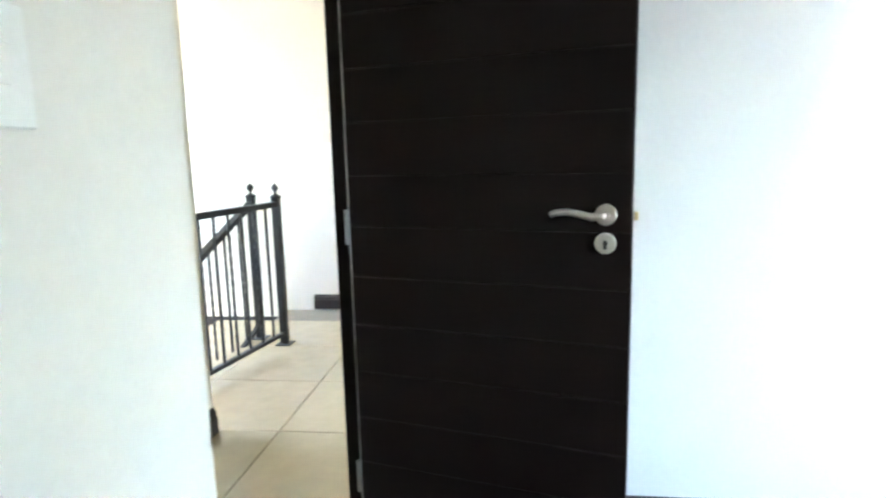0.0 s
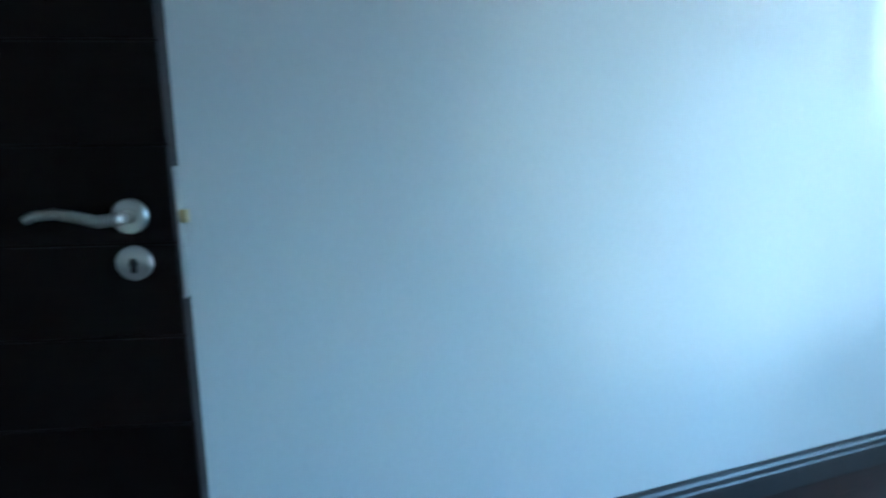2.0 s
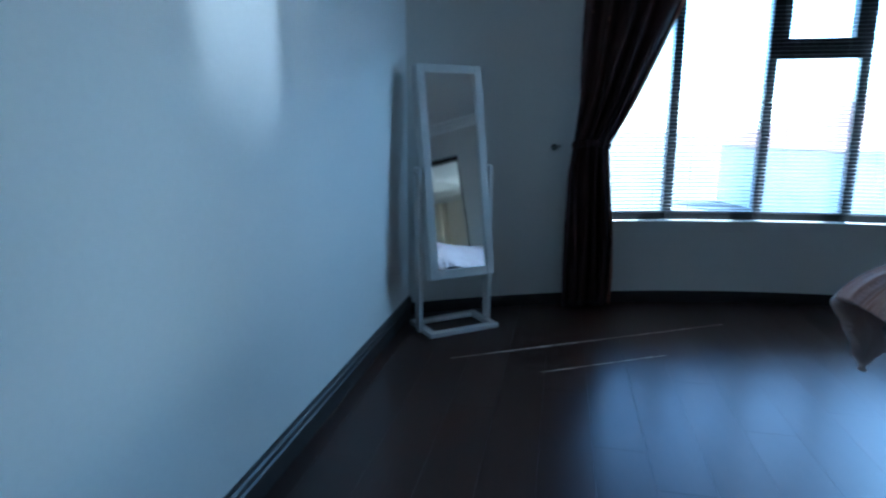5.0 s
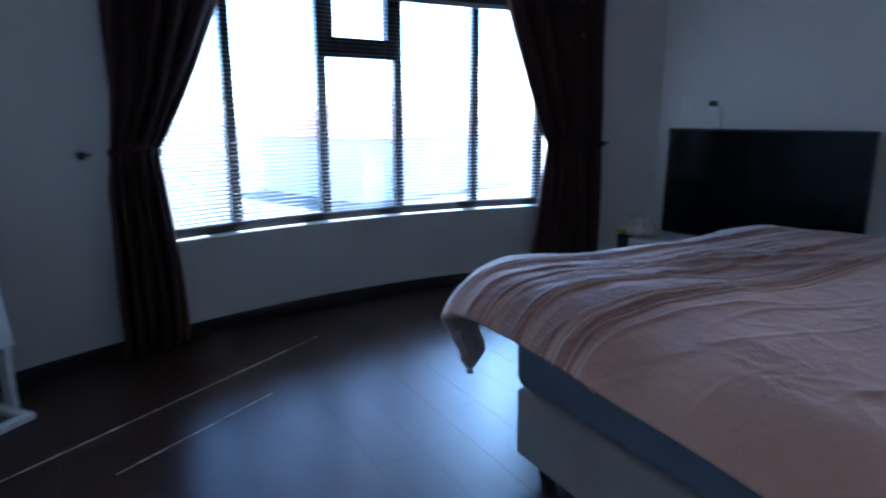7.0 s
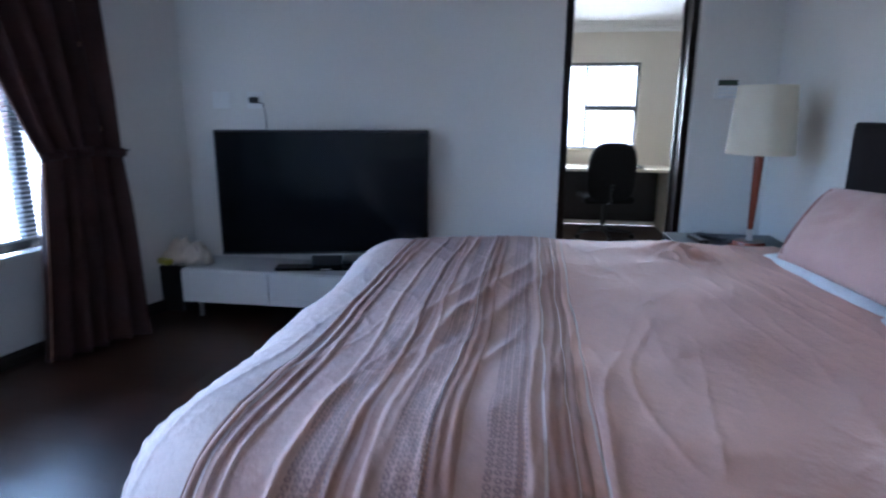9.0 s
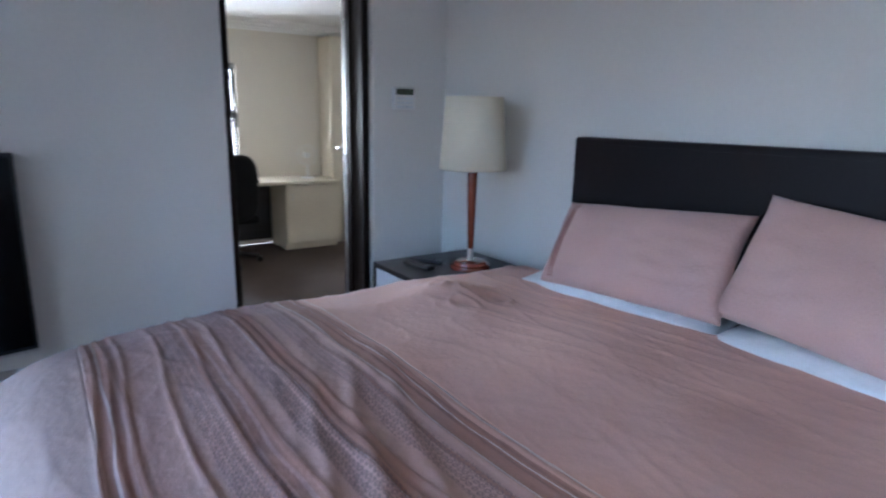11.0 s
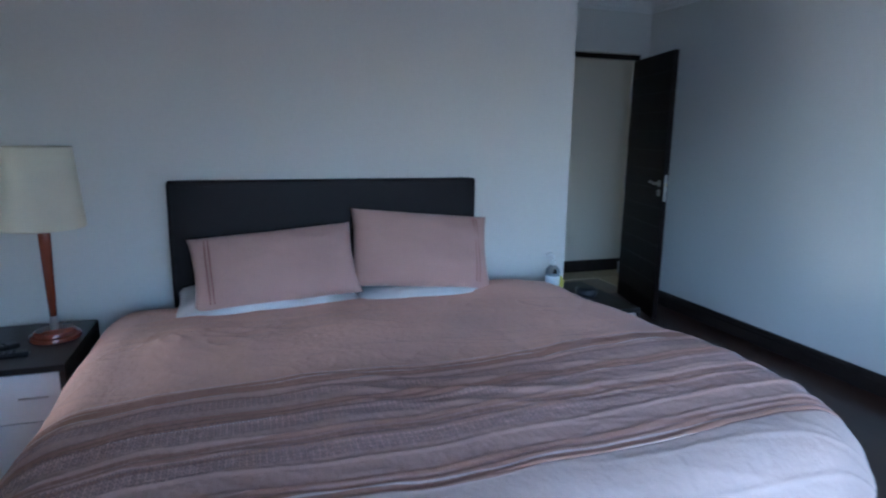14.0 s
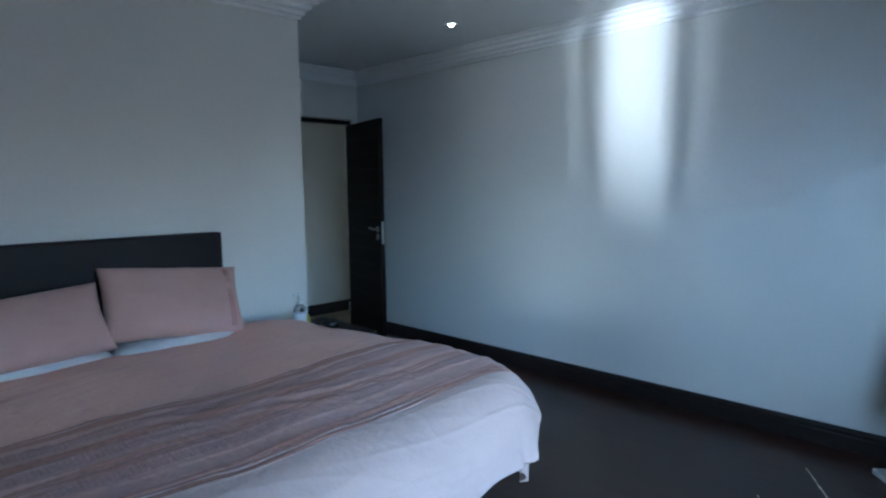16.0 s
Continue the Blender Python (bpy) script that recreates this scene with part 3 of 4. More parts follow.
# ---- curtains ----
def curtain(name_label, left, z_top=2.36):
    """A tied-back curtain; its inner edge swings to the tie and its foot hangs down to the floor."""
    rod_y = 0.10
    cur = thing("curtain", name_label, "curtain", group="curtains of the bay window")

    def edges(z):
        if left:
            outer = max(2.235, 2.295 - 0.13 * max(0.0, z - 0.85))
            if z > 1.03:
                k = (z - 1.03) / (z_top - 1.03)
                inner = 2.055 - 0.62 * k ** 0.9
            else:
                k = (1.03 - z) / 1.03
                inner = 2.05 - 0.10 * math.sin(min(k * 1.7, 1.57)) + 0.05 * k
            return outer, inner, 0.0
        outer = -0.92 if z > 1.0 else -0.92 + 0.10 * (1.0 - z)
        if z > 1.0:
            k = (z - 1.0) / (z_top - 1.0)
            inner = -0.51 + 0.42 * k ** 0.8
            push = 0.0
        else:
            k = 1.0 - z
            inner = -0.51 + 0.17 * k
            push = 0.16 * k
        return outer, inner, push

    def surface(u, z):
        outer, inner, push = edges(z)
        x = outer + (inner - outer) * u
        tight = 1.0 - 0.45 * math.exp(-((z - 1.02) / 0.25) ** 2)
        wave = math.sin(u * 2 * math.pi * 5.0 + 0.5 * math.sin(z * 2.1)) * 0.040 * tight + 0.012 * math.sin(u * 39 + z * 1.3)
        y = arc(min(max(x, XL), XR)) + rod_y + wave + push * (0.4 + 0.6 * (1 - u))
        return Vector((x + 0.006 * math.sin(z * 5 + u * 17), y, z))

    nu, nz = 90, 60
    bm = bmesh.new()
    grid = [[bm.verts.new(surface(i / nu, 0.012 + (z_top - 0.012) * j / nz)) for i in range(nu + 1)] for j in range(nz + 1)]
    for j in range(nz):
        for i in range(nu):
            bm.faces.new((grid[j][i], grid[j][i + 1], grid[j + 1][i + 1], grid[j + 1][i]))
    cloth = part("cloth", bm, CURTAIN, cur, smooth=True)
    mod = cloth.modifiers.new("thickness", "SOLIDIFY")
    mod.thickness = 0.004
    hem = bmesh.new()
    rows = [[hem.verts.new(surface(u, 0.012 + (z_top - 0.012) * j / nz) + Vector((0, 0.007, 0))) for u in (0.955, 0.975, 0.998)] for j in range(nz + 1)]
    for a, b in zip(rows, rows[1:]):
        for k in range(2):
            hem.faces.new((a[k], a[k + 1], b[k + 1], b[k]))
    h = part("hem", hem, CURTAIN_TRIM, cur, "copper brown edge band", True)
    h.modifiers.new("thickness", "SOLIDIFY").thickness = 0.003
    rng = random.Random(5 if left else 9)
    for s in range(5):
        for z in (0.25, 0.47, 0.69, 0.91, 1.13, 1.35, 1.57, 1.79, 2.01):
            u0 = 0.07 + s * 0.2
            zz = z + 0.06 * ((s * 3) % 4) + rng.uniform(-0.01, 0.01)
            dash = bmesh.new()
            for dz in (0.0, 0.014):
                cells = [[dash.verts.new(surface(u0 + 0.012 * i, zz + dz + q) + Vector((0, 0.005, 0))) for i in range(5)] for q in (0.0, 0.007)]
                for i in range(4):
                    dash.faces.new((cells[0][i], cells[0][i + 1], cells[1][i + 1], cells[1][i]))
            part("woven_dash", dash, CURTAIN_TRIM, cur, smooth=True)
    zt = 1.03 if left else 1.0
    loop = [surface(i / 40, zt) + Vector((0, 0.016, 0.02 * math.sin(i / 40 * math.pi))) for i in range(41)]
    part("tie_band", tube(loop, 0.016, 8, flat=1.5), CURTAIN, cur, "dark brown tie band")


curtain("dark brown woven curtain with copper dashes, tied back beside the window", True)
curtain("dark brown woven curtain with copper dashes, tied back near the television", False)
rod = thing("curtain_rod", "dark metal curtain rod bent along the bowed window", "curtain rod")
part("rod", tube([(x, arc(x) + 0.10, 2.385) for x in [2.55 - 0.2 * i for i in range(20)]], 0.014, 12), IRON, rod, smooth=True)
for x in (2.45, 0.5, -1.15):
    part("bracket", tube([(x, arc(x) + 0.001, 2.385), (x, arc(x) + 0.10, 2.385)], 0.009, 8), IRON, rod)
for x, z in ((2.385, 1.02), (-1.0, 1.0)):
    hook = thing("tieback_hook", "small dark metal curtain tieback hook on the wall", "hook", pose(x, arc(x) + 0.001, z))
    part("rose", moved(lathe([(0.02, 0), (0.02, 0.006), (0.008, 0.009)], 16), Matrix.Rotation(radians(-90), 4, "X")), IRON, hook)
    part("arm", tube([(0, 0.006, 0), (0, 0.05, 0), (-0.012, 0.058, 0.0), (-0.04, 0.058, 0.008)], 0.006, 8), IRON, hook)


# ---- standing mirror ----
def standing_mirror():
    right = Vector((-0.787, -0.617, 0))
    back = Vector((0.617, -0.787, 0))
    base = Vector((2.917, -2.955, 0))
    m = Matrix.Translation(base) @ Matrix((right, back, (0, 0, 1))).transposed().to_4x4()
    mir = thing("standing_mirror", "white framed tilting cheval mirror on a rectangular floor base", "mirror", m)
    w, d = 0.219, 0.145
    part("base_front", box(-w, -d, 0, w, -d + 0.042, 0.028, 0.004), WHITE_WOOD, mir)
    part("base_back", box(-w, d - 0.042, 0, w, d, 0.028, 0.004), WHITE_WOOD, mir)
    for s in (-1, 1):
        part("base_side", box(s * w - (0.042 if s > 0 else 0), -d + 0.042, 0, s * w + (0.042 if s < 0 else 0), d - 0.042, 0.028, 0.004), WHITE_WOOD, mir)
        part("post", box(s * 0.222 - 0.011, -0.03, 0.0, s * 0.222 + 0.011, 0.03, 0.93, 0.003), WHITE_WOOD, mir)
        part("pivot_knob", tube([(s * 0.196, -0.0, 0.90), (s * 0.245, -0.0, 0.90)], 0.011, 12), STEEL, mir)
    tilt = Matrix.Translation((0, 0, 0.895)) @ Matrix.Rotation(radians(-9), 4, "X")
    hw, hh = 0.197, 0.585
    body = box(-hw, 0.0, -hh, hw, 0.045, hh, 0.003)
    for a, b, c, e in ((-hw, -hh, -hw + 0.045, hh), (hw - 0.045, -hh, hw, hh), (-hw + 0.045, hh - 0.045, hw - 0.045, hh), (-hw + 0.045, -hh, hw - 0.045, -hh + 0.05)):
        box(a, -0.03, b, c, 0.0, e, 0.004, body)
    part("frame", moved(body, tilt), WHITE_WOOD, mir)
    part("glass", moved(box(-hw + 0.044, -0.018, -hh + 0.049, hw - 0.044, -0.002, hh - 0.044), tilt), MIRROR, mir, "clear silvered mirror glass")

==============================

**TO BE DONE:** Quote the material word for word, dropping any images it holds.

**FULL SOLUTION:**
0.0 s
2.0 s
5.0 s
7.0 s
9.0 s
11.0 s
14.0 s
16.0 s
Continue the Blender Python (bpy) script that recreates this scene with part 3 of 4. More parts follow.
# ---- curtains ----
def curtain(name_label, left, z_top=2.36):
    """A tied-back curtain; its inner edge swings to the tie and its foot hangs down to the floor."""
    rod_y = 0.10
    cur = thing("curtain", name_label, "curtain", group="curtains of the bay window")

    def edges(z):
        if left:
            outer = max(2.235, 2.295 - 0.13 * max(0.0, z - 0.85))
            if z > 1.03:
                k = (z - 1.03) / (z_top - 1.03)
                inner = 2.055 - 0.62 * k ** 0.9
            else:
                k = (1.03 - z) / 1.03
                inner = 2.05 - 0.10 * math.sin(min(k * 1.7, 1.57)) + 0.05 * k
            return outer, inner, 0.0
        outer = -0.92 if z > 1.0 else -0.92 + 0.10 * (1.0 - z)
        if z > 1.0:
            k = (z - 1.0) / (z_top - 1.0)
            inner = -0.51 + 0.42 * k ** 0.8
            push = 0.0
        else:
            k = 1.0 - z
            inner = -0.51 + 0.17 * k
            push = 0.16 * k
        return outer, inner, push

    def surface(u, z):
        outer, inner, push = edges(z)
        x = outer + (inner - outer) * u
        tight = 1.0 - 0.45 * math.exp(-((z - 1.02) / 0.25) ** 2)
        wave = math.sin(u * 2 * math.pi * 5.0 + 0.5 * math.sin(z * 2.1)) * 0.040 * tight + 0.012 * math.sin(u * 39 + z * 1.3)
        y = arc(min(max(x, XL), XR)) + rod_y + wave + push * (0.4 + 0.6 * (1 - u))
        return Vector((x + 0.006 * math.sin(z * 5 + u * 17), y, z))

    nu, nz = 90, 60
    bm = bmesh.new()
    grid = [[bm.verts.new(surface(i / nu, 0.012 + (z_top - 0.012) * j / nz)) for i in range(nu + 1)] for j in range(nz + 1)]
    for j in range(nz):
        for i in range(nu):
            bm.faces.new((grid[j][i], grid[j][i + 1], grid[j + 1][i + 1], grid[j + 1][i]))
    cloth = part("cloth", bm, CURTAIN, cur, smooth=True)
    mod = cloth.modifiers.new("thickness", "SOLIDIFY")
    mod.thickness = 0.004
    hem = bmesh.new()
    rows = [[hem.verts.new(surface(u, 0.012 + (z_top - 0.012) * j / nz) + Vector((0, 0.007, 0))) for u in (0.955, 0.975, 0.998)] for j in range(nz + 1)]
    for a, b in zip(rows, rows[1:]):
        for k in range(2):
            hem.faces.new((a[k], a[k + 1], b[k + 1], b[k]))
    h = part("hem", hem, CURTAIN_TRIM, cur, "copper brown edge band", True)
    h.modifiers.new("thickness", "SOLIDIFY").thickness = 0.003
    rng = random.Random(5 if left else 9)
    for s in range(5):
        for z in (0.25, 0.47, 0.69, 0.91, 1.13, 1.35, 1.57, 1.79, 2.01):
            u0 = 0.07 + s * 0.2
            zz = z + 0.06 * ((s * 3) % 4) + rng.uniform(-0.01, 0.01)
            dash = bmesh.new()
            for dz in (0.0, 0.014):
                cells = [[dash.verts.new(surface(u0 + 0.012 * i, zz + dz + q) + Vector((0, 0.005, 0))) for i in range(5)] for q in (0.0, 0.007)]
                for i in range(4):
                    dash.faces.new((cells[0][i], cells[0][i + 1], cells[1][i + 1], cells[1][i]))
            part("woven_dash", dash, CURTAIN_TRIM, cur, smooth=True)
    zt = 1.03 if left else 1.0
    loop = [surface(i / 40, zt) + Vector((0, 0.016, 0.02 * math.sin(i / 40 * math.pi))) for i in range(41)]
    part("tie_band", tube(loop, 0.016, 8, flat=1.5), CURTAIN, cur, "dark brown tie band")


curtain("dark brown woven curtain with copper dashes, tied back beside the window", True)
curtain("dark brown woven curtain with copper dashes, tied back near the television", False)
rod = thing("curtain_rod", "dark metal curtain rod bent along the bowed window", "curtain rod")
part("rod", tube([(x, arc(x) + 0.10, 2.385) for x in [2.55 - 0.2 * i for i in range(20)]], 0.014, 12), IRON, rod, smooth=True)
for x in (2.45, 0.5, -1.15):
    part("bracket", tube([(x, arc(x) + 0.001, 2.385), (x, arc(x) + 0.10, 2.385)], 0.009, 8), IRON, rod)
for x, z in ((2.385, 1.02), (-1.0, 1.0)):
    hook = thing("tieback_hook", "small dark metal curtain tieback hook on the wall", "hook", pose(x, arc(x) + 0.001, z))
    part("rose", moved(lathe([(0.02, 0), (0.02, 0.006), (0.008, 0.009)], 16), Matrix.Rotation(radians(-90), 4, "X")), IRON, hook)
    part("arm", tube([(0, 0.006, 0), (0, 0.05, 0), (-0.012, 0.058, 0.0), (-0.04, 0.058, 0.008)], 0.006, 8), IRON, hook)


# ---- standing mirror ----
def standing_mirror():
    right = Vector((-0.787, -0.617, 0))
    back = Vector((0.617, -0.787, 0))
    base = Vector((2.917, -2.955, 0))
    m = Matrix.Translation(base) @ Matrix((right, back, (0, 0, 1))).transposed().to_4x4()
    mir = thing("standing_mirror", "white framed tilting cheval mirror on a rectangular floor base", "mirror", m)
    w, d = 0.219, 0.145
    part("base_front", box(-w, -d, 0, w, -d + 0.042, 0.028, 0.004), WHITE_WOOD, mir)
    part("base_back", box(-w, d - 0.042, 0, w, d, 0.028, 0.004), WHITE_WOOD, mir)
    for s in (-1, 1):
        part("base_side", box(s * w - (0.042 if s > 0 else 0), -d + 0.042, 0, s * w + (0.042 if s < 0 else 0), d - 0.042, 0.028, 0.004), WHITE_WOOD, mir)
        part("post", box(s * 0.222 - 0.011, -0.03, 0.0, s * 0.222 + 0.011, 0.03, 0.93, 0.003), WHITE_WOOD, mir)
        part("pivot_knob", tube([(s * 0.196, -0.0, 0.90), (s * 0.245, -0.0, 0.90)], 0.011, 12), STEEL, mir)
    tilt = Matrix.Translation((0, 0, 0.895)) @ Matrix.Rotation(radians(-9), 4, "X")
    hw, hh = 0.197, 0.585
    body = box(-hw, 0.0, -hh, hw, 0.045, hh, 0.003)
    for a, b, c, e in ((-hw, -hh, -hw + 0.045, hh), (hw - 0.045, -hh, hw, hh), (-hw + 0.045, hh - 0.045, hw - 0.045, hh), (-hw + 0.045, -hh, hw - 0.045, -hh + 0.05)):
        box(a, -0.03, b, c, 0.0, e, 0.004, body)
    part("frame", moved(body, tilt), WHITE_WOOD, mir)
    part("glass", moved(box(-hw + 0.044, -0.018, -hh + 0.049, hw - 0.044, -0.002, hh - 0.044), tilt), MIRROR, mir, "clear silvered mirror glass")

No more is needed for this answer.